It’s always good to have Mark Eitzel back. There will always be some who hanker after the particular dimensions and textures that American Music Club brought to his songs. But his solo work has given him a chance to explore different sounds and collaborate around and about a pretty consistent songwriting style.
Given that probably my favourite album of last year was Kate Jackson’s, it was especially intriguing to see Eitzel teaming up with Bernard Butler this time out. The result is possibly his biggest and warmest-sounding album since teaming up with Peter Buck on West 20 years ago. But where West was a bit too slick in places, the balance here is great and underlines a terrific collection of songs. There’s a melancholy air.

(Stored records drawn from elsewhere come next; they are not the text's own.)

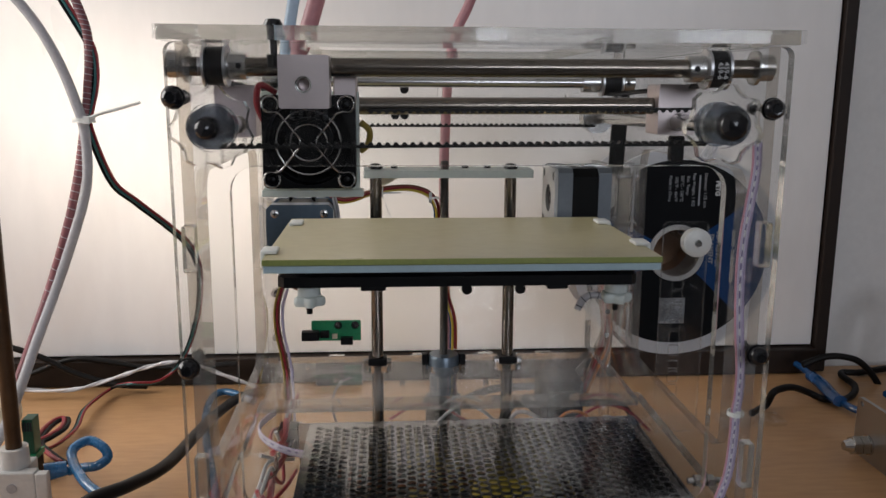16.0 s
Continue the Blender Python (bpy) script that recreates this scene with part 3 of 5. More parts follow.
sheet(bm, [round_rect(-0.0540, 0.0580, 0.2120, 0.2395, 0.002), circle(-0.0005, 0.2225, 0.005)], Matrix.Translation((0, 0, 0.2045)), 0.0050, rim=0)
part("plate", bm, M_MILK, top_plate)
for x in (-0.034, 0.014, 0.029):
    bm = bmesh.new()
    cyl(bm, (x, 0.230, 0.2095), (x, 0.230, 0.2112), 0.0024, seg=10)
    part("plate_screw", bm, M_BLACK, top_plate)
bm = bmesh.new()
v = [(-0.050, 0.2392, 0.2040), (-0.028, 0.2392, 0.2040), (-0.044, 0.2392, 0.1950), (-0.050, 0.2392, 0.1950)]
a = [bm.verts.new(p) for p in v]
b2 = [bm.verts.new((x, y - 0.004, z)) for x, y, z in v]
bm.faces.new(a), bm.faces.new(b2)
for k in range(4):
    bm.faces.new((a[k], a[(k + 1) % 4], b2[(k + 1) % 4], b2[k]))
part("gusset", bm, M_CREAM, top_plate, "small cream gusset")
for x, z in ((0.0169, 0.123), (0.0169, 0.163), (0.055, 0.123), (0.055, 0.163), (-0.0267, 0.2616), (-0.0267, 0.2445), (-0.0330, 0.2445)):
    bm = bmesh.new()
    r = 0.0037 if x > 0 else 0.0030
    cyl(bm, (x, 0.2370, z), (x, 0.2399, z), r, seg=16)
    cyl(bm, (x, 0.2400, z), (x, 0.2470, z), 0.0020, seg=10)
    part("back_screw", bm, M_BLACK, frame_box, "black screw in the back panel")


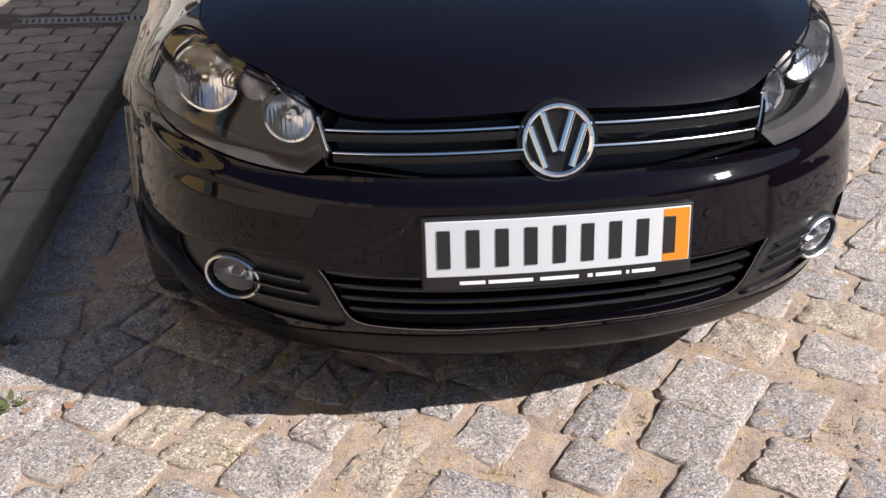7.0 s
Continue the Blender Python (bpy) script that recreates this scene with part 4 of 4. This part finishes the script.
def sett_pose(s):
    x, y, a, length, depth, z, tx, ty, k = s
    return pose(x, y, z, tx, ty, math.degrees(a)) @ Matrix.Diagonal((length, depth, 1, 1))


def near_stretch(s):
    """The setts that lie in front of the car and beside it."""
    return -0.3 < s[0] < 2.0 and -0.85 < s[1] < 1.05 or -1.3 < s[0] <= -0.3 and -0.2 < s[1] < 1.3


near = [s for s in setts if near_stretch(s)][:300]
chosen = set(near)


def joined(name, items, meshes, mat, parent=None):
    """Many pieces in one mesh; items: (pose, mesh number)."""
    verts, faces = [], []
    base = [([v.co.copy() for v in me.vertices], [tuple(f.vertices) for f in me.polygons]) for me in meshes]
    for m, k in items:
        o = len(verts)
        vs, fs = base[k]
        verts += [tuple(m @ c) for c in vs]
        faces += [tuple(i + o for i in f) for f in fs]
    me = bpy.data.meshes.new(name)
    me.from_pydata(verts, [], faces)
    me.polygons.foreach_set("use_smooth", [True] * len(faces))
    me.set_sharp_from_angle(angle=radians(50))
    me.materials.append(mat)
    ob = new(name, me)
    ob.parent = parent
    return ob


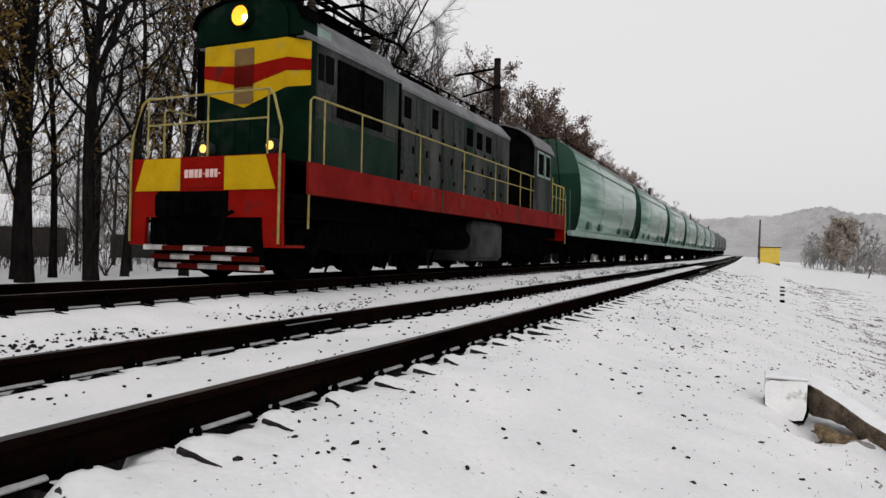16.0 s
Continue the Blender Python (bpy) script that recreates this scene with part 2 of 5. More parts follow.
# ---- mesh helpers ----
class Shape:
    """Collects faces of one mesh."""

    def __init__(self):
        self.v, self.f = [], []

    def add(self, verts, faces):
        k = len(self.v)
        self.v.extend(verts)
        self.f.extend([tuple(i + k for i in q) for q in faces])
        return self

    def box(self, x0, x1, y0, y1, z0, z1, bevel=0.0):
        if bevel <= 0:
            vs = [(x, y, z) for z in (z0, z1) for y in (y0, y1) for x in (x0, x1)]
            return self.add(vs, [(0, 2, 3, 1), (4, 5, 7, 6), (0, 1, 5, 4), (2, 6, 7, 3), (0, 4, 6, 2), (1, 3, 7, 5)])
        bm = bmesh.new()
        bmesh.ops.create_cube(bm, size=1)
        for v in bm.verts:
            v.co = ((x0 + x1) / 2 + v.co.x * (x1 - x0), (y0 + y1) / 2 + v.co.y * (y1 - y0), (z0 + z1) / 2 + v.co.z * (z1 - z0))
        bmesh.ops.bevel(bm, geom=bm.edges[:], offset=bevel, segments=1, affect="EDGES")
        bm.verts.index_update()
        self.add([tuple(v.co) for v in bm.verts], [tuple(v.index for v in q.verts) for q in bm.faces])
        bm.free()
        return self

    def prism(self, outline, axis, a, b):
        """Extrudes a 2D outline from a to b along an axis: 'x' takes (y, z), 'y' takes (x, z), 'z' takes (x, y)."""
        put = {"x": lambda p, s: (s, p[0], p[1]), "y": lambda p, s: (p[0], s, p[1]), "z": lambda p, s: (p[0], p[1], s)}[axis]
        n = len(outline)
        vs = [put(p, a) for p in outline] + [put(p, b) for p in outline]
        fs = [tuple(range(n)), tuple(range(2 * n - 1, n - 1, -1))] + [(i, n + i, n + (i + 1) % n, (i + 1) % n) for i in range(n)]
        return self.add(vs, fs)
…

Of course there is, no-one sings melancholy like Mark Eitzel. (I remember when the National first came to prominence, there were a lot of comparisons between Matt Berninger and Eitzel. Now I like the National as much as the next man, but there’s no contest on that front…) But as ever the damaged but hopeful vignettes and portraits that Eitzel paints are shot through with a clever, if bleak, sense of humour. His El Cortez is a bar where “if you die on the floor the drinks are free”. There are, too, echoes of previous songs – In My Role As A Professional Singer and Ham has him moving on from the role of “the most hated singer in the local underground music scene” from an old AMC b-side, progress of sorts. And where in the past he has drawn inspiration from the real and fiictional, from Johnny Mathis to Cleopatra Jones, here he turns to Mr Humphries. Yes, *that* Mr Humphries -keeping on trying to keep hope alive, though also observing that “you won’t find the sun if the dead light your way” – a timely caution before we get caught up in another slew of notable deaths.
That blend of the light and shade is what makes Eitzel at his best so cherishable. And Hey Mr Ferryman is Eitzel at his best.